Directions:
Filter these entries, keeping only lines that hold the word "follow".

Source records:
————————
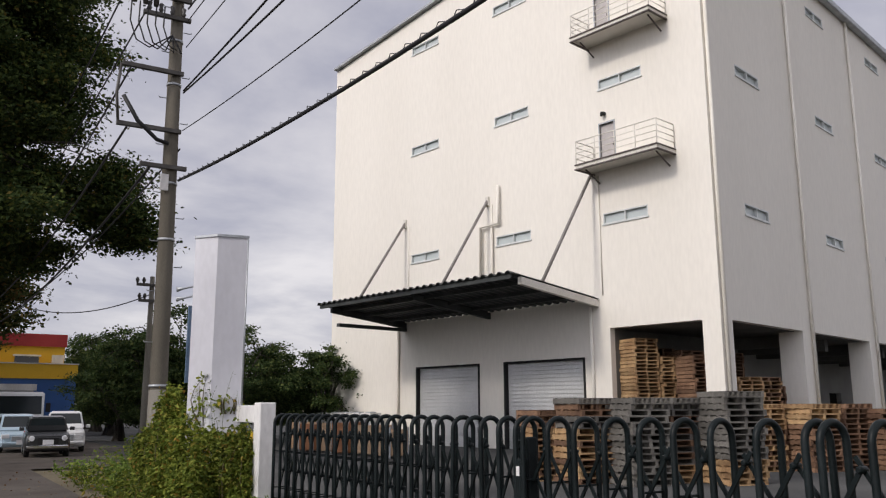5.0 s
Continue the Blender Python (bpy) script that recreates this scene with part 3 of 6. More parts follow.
def bar_mesh(dy, z0, z1):
    bm = bmesh.new()
    h = Vector((0, dy, z1 - z0))
    m = h.to_track_quat("X", "Z").to_matrix().to_4x4()
    add_box(bm, 0, -0.007, -0.014, h.length, 0.007, 0.014, m=m)
    return mesh_of("lattice_bar", bm, M_BLACK)


def gate_leaf(ys, label, feet_every, lean=0.0):
    leaf = thing("folding_gate", label, "gate", pose(GX, 0, 0.022), "leaves of the folding gate")
    top, step = 1.2, 0.25
    wob = random.Random(7)
    for i, y in enumerate(ys):
        p = shared("post", ARCH, leaf, pose(wob.uniform(-0.008, 0.008), y, 0, wob.uniform(-0.7, 0.7), wob.uniform(-0.5, 0.5), wob.uniform(-5, 5)))
        if i % feet_every == 1:
            f = shared("foot", FOOT, p)
            shared("wheel", WHEEL, f)
        for z in (0.45, 0.95):
            shared("tie_rod", TIE, p, pose(0, 0, z))
    n = len(ys)
    mids = [(a + b) / 2 for a, b in zip(ys, ys[1:])]
    bars = {}

    def bar(y0, z0, y1, z1, x):
        key = (round(y1 - y0, 2), round(z0, 2), round(z1, 2))
        if key not in bars:
            bars[key] = bar_mesh(key[0], z0, z1)
        shared("lattice_bar", bars[key], leaf, pose(x, y0, z0))

    grid = []
    for i in range(n):
        grid.append(ys[i])
        if i < n - 1:
            grid.append(mids[i])
    k = len(grid)
    for j in range(k):
        for s, x in ((1, 0.016), (-1, -0.016)):
            # bars start at the crossings between two posts at the top, run over two spans
            if j % 2 == 1:
                e = j + 4 * s
                e = min(max(e, 0), k - 1)
                z1 = top - step * abs(e - j)
                if e != j:
                    run = grid[e] - grid[j]
                    bar(grid[j] - run * 0.07, top + (top - z1) * 0.07, grid[e], z1, x)
        if j % 2 == 1:
            for z in (top, top - 2 * step, top - 4 * step):
                shared("pivot", KNOB, leaf, pose(0, grid[j], z))
    for s in (1, -1):
        a = 0 if s == 1 else k - 1
        if k > 6:
            bar(grid[a], top - step, grid[a + 3 * s], top - 4 * step, 0.016 * s)
    return leaf


first = [11.5 - 0.262 * i for i in range(22)] + [5.76]
gate_leaf(first, "black steel folding gate leaf, pushed close together", 4)
gate_leaf([5.64, 5.31, 4.97, 4.65, 4.31, 3.97, 3.64, 3.30, 2.94], "black steel folding gate leaf, half drawn out, with casters", 3)
gate_leaf([2.85, 2.55, 2.22, 1.89, 1.57, 1.24, 0.93], "black steel folding gate leaf drawn out beside the white panel", 3)
# closing stile with its lock plate where the first two leaves meet
stile = thing("gate_lock", "black lock stile with a white tag between two gate leaves", "gate lock", pose(GX, 5.7, 0.022))
box_part("stile", (-0.05, -0.035, 0.03, 0.05, 0.035, 1.30), M_BLACK, stile, bevel=0.01)
box_part("lock_plate", (-0.14, -0.03, 0.75, -0.051, 0.03, 1.12), M_BLACK, stile, bevel=0.01)
box_part("tag", (-0.146, -0.022, 0.98, -0.141, 0.022, 1.06), M_WPAINT, stile, "small white tag")

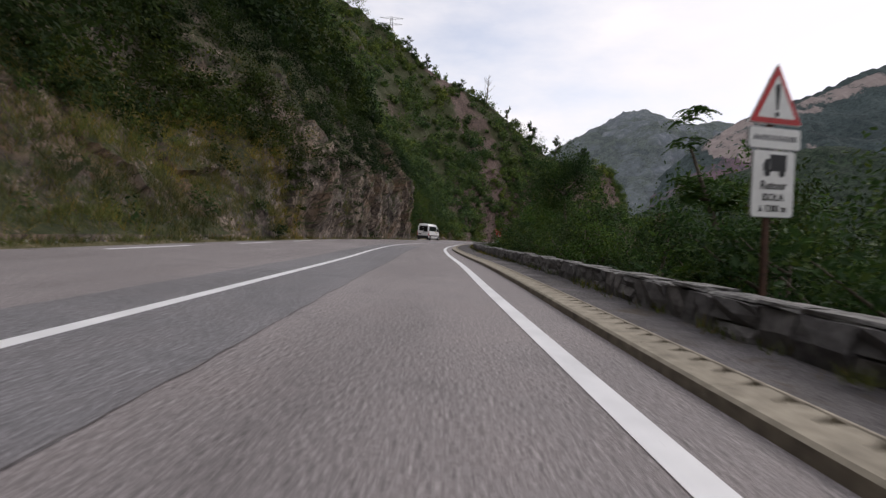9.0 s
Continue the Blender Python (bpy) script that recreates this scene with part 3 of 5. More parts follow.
————————
Result:
Continue the Blender Python (bpy) script that recreates this scene with part 3 of 6. More parts follow.
Continue the Blender Python (bpy) script that recreates this scene with part 3 of 5. More parts follow.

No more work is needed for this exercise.